The narrator of “Utopia Parkway,” though, may be Schlesinger’s most lovable local hero: An outer-borough striver with big plans. He’ll get his van, grow his hair long and staple-gun his cover-band’s name wherever he can — all of which, he sings, will allow him to finally become ”the king of this goddamn town.” It’s a song about an untroubled dreamer, cradled within an equally dreamy arrangement, full of cascading harmonies, new-wave guitar squiggles and a gorgeous chorus:
I’m on my own
I’m on my way
Down Utopia Parkway
Those lyrics are all part of a very specific rock ‘n’ roll fantasy. But “Utopia Parkway” is relatable to anyone who’s ever dared aspire to some grand destiny, no matter how ill-advised.

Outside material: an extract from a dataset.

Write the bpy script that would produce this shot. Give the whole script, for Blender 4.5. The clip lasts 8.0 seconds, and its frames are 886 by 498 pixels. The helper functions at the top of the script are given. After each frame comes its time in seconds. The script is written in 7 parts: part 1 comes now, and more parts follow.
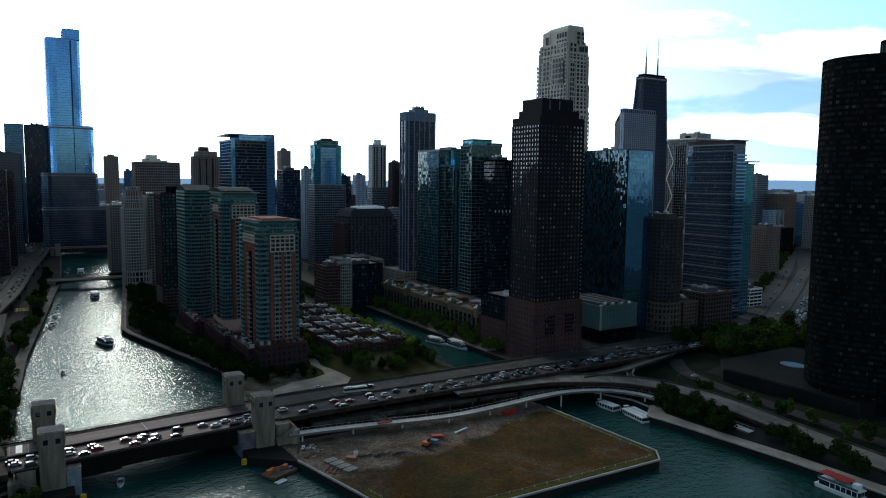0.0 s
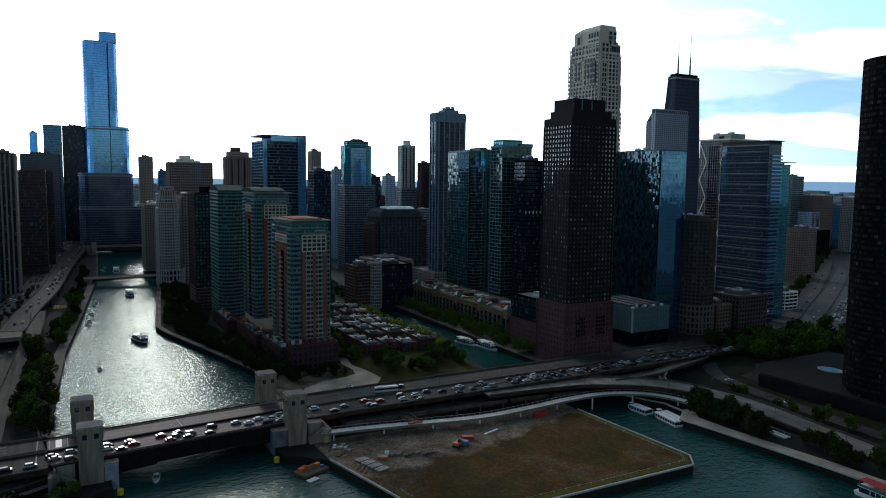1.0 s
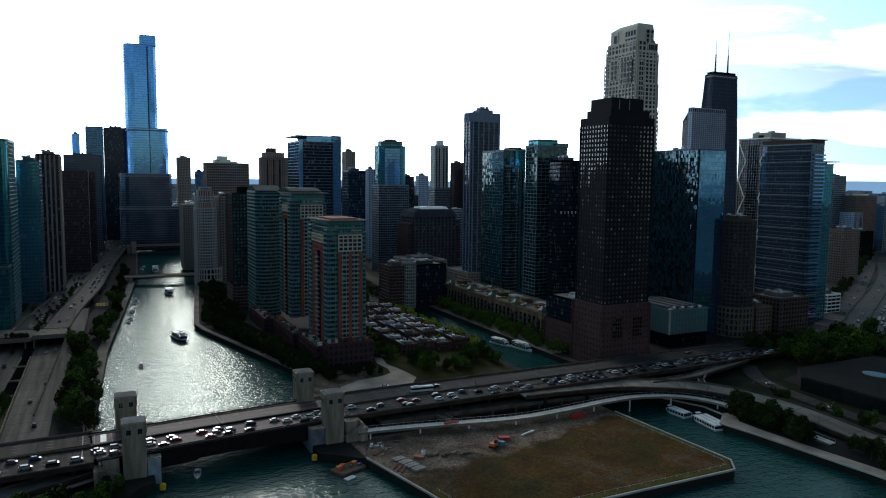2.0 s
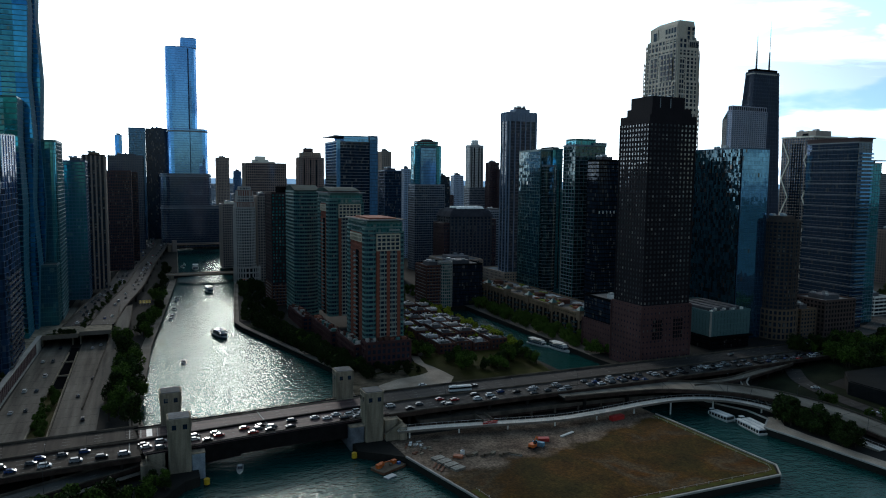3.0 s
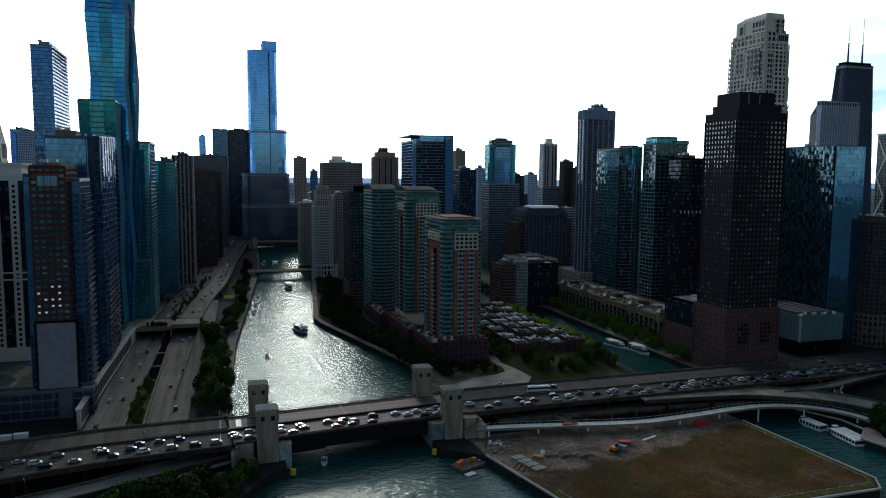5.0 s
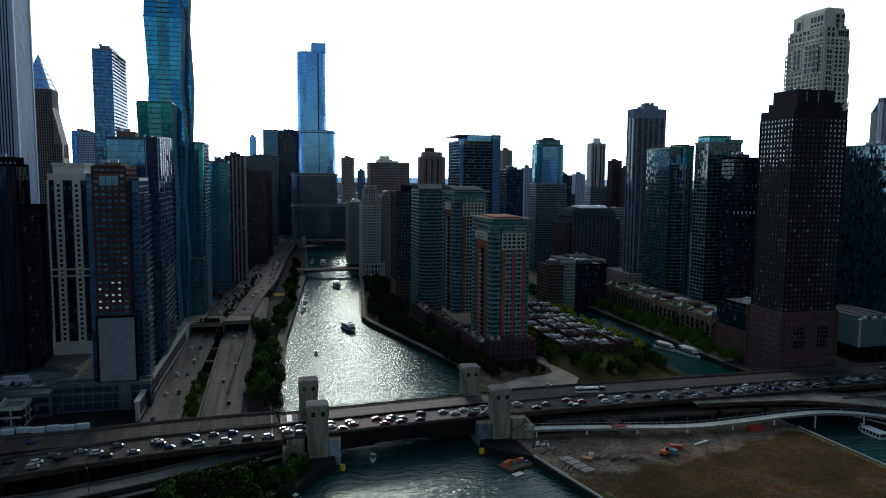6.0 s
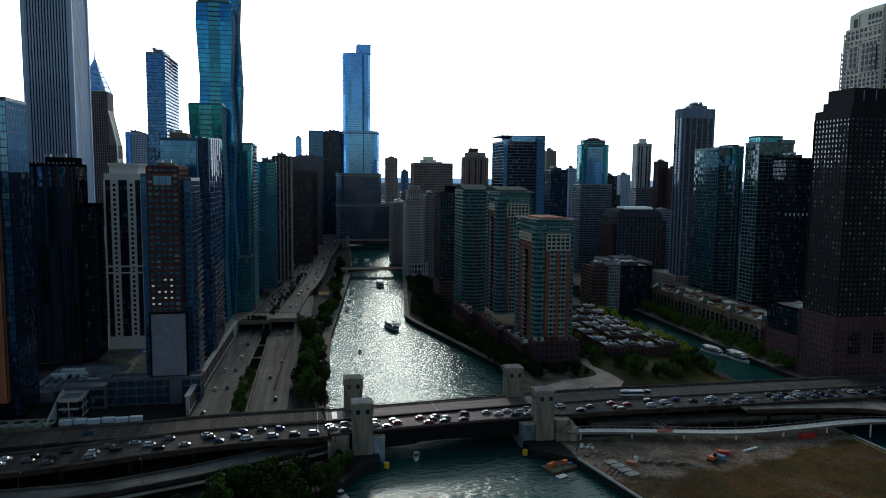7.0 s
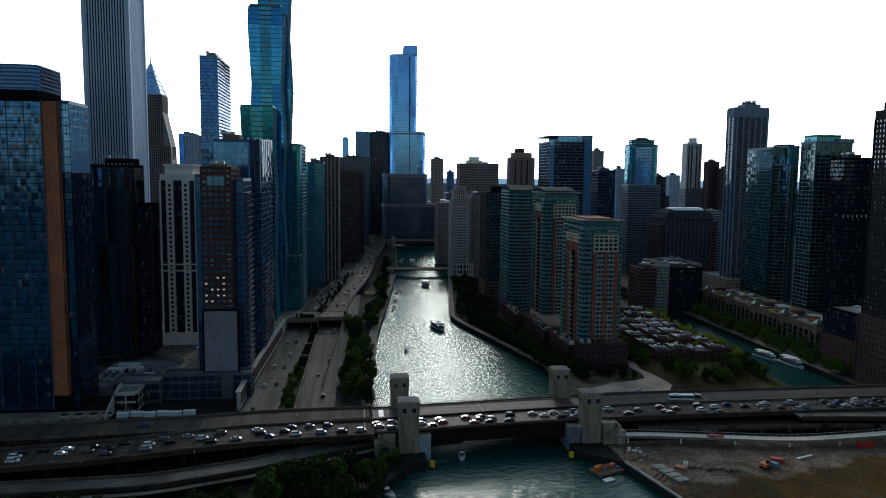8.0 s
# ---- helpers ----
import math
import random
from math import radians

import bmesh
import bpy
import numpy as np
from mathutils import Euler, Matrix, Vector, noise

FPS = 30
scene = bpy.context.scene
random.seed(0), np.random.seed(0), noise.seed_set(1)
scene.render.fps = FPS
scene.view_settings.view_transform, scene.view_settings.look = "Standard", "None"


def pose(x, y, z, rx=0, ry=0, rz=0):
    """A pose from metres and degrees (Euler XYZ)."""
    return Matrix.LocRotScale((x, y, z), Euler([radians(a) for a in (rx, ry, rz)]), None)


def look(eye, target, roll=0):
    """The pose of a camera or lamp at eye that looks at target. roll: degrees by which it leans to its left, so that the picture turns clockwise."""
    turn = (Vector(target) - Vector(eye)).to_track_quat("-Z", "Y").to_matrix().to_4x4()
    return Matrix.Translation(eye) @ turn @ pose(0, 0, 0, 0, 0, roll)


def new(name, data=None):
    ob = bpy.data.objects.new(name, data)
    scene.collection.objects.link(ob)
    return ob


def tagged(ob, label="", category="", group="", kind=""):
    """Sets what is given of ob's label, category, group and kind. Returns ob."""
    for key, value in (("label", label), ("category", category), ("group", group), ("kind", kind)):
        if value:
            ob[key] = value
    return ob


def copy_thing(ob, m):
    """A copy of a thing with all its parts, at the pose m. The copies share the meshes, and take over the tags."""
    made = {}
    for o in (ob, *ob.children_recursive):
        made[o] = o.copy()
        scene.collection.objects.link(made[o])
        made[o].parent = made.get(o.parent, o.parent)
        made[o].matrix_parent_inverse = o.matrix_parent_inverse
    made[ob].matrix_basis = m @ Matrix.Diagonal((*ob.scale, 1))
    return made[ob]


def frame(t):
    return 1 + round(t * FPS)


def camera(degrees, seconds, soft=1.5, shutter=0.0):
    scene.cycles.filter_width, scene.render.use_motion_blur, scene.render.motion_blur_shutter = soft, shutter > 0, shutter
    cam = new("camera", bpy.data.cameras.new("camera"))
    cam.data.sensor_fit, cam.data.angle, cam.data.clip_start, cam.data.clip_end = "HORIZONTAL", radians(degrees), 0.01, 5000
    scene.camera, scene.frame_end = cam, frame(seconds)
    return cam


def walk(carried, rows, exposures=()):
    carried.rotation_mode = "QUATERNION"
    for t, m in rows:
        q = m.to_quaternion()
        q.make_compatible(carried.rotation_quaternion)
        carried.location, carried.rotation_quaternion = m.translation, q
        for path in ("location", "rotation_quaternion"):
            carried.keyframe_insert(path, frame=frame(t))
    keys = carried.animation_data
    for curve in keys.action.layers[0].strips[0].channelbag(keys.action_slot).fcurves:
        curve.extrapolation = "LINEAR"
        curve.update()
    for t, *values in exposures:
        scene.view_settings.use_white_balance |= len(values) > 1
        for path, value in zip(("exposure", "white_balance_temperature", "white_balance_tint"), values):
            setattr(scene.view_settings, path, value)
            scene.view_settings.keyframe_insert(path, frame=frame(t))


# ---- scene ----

The “Utopia Parkway” album had been inspired by albums like Bruce Springsteen’s “Born to Run” and The Kinks’ “Muswell Hillbillies,” both long-form documents of working-class yearning. And every line in “Utopia Parkway” holds out that same promise of workaday greatness. It’s even there in the song’s very title, which Schlesinger took from a five-mile stretch of roadway in Queens: “The name is so evocative,” he told The New York Times in 1999. “It ties in all these different places and characters because there’s such a sense of longing about it.”
Maybe it’s that longing that’s kept Schlesinger’s tune playing on a loop in my head all these years. “Utopia Parkway” reminds you that no big dream ever truly ends — that you can always be on your own, and on your way, even if you never arrive where you’d once hoped. It’s not the most beloved song Adam Schlesinger wrote, but it may be his most loving.
And while the final line of “Utopia Parkway” is from the viewpoint of its wide-eyed hero, it could very well be about Adam Schlesinger himself: “They’ll never know what hit them when I’m gone.”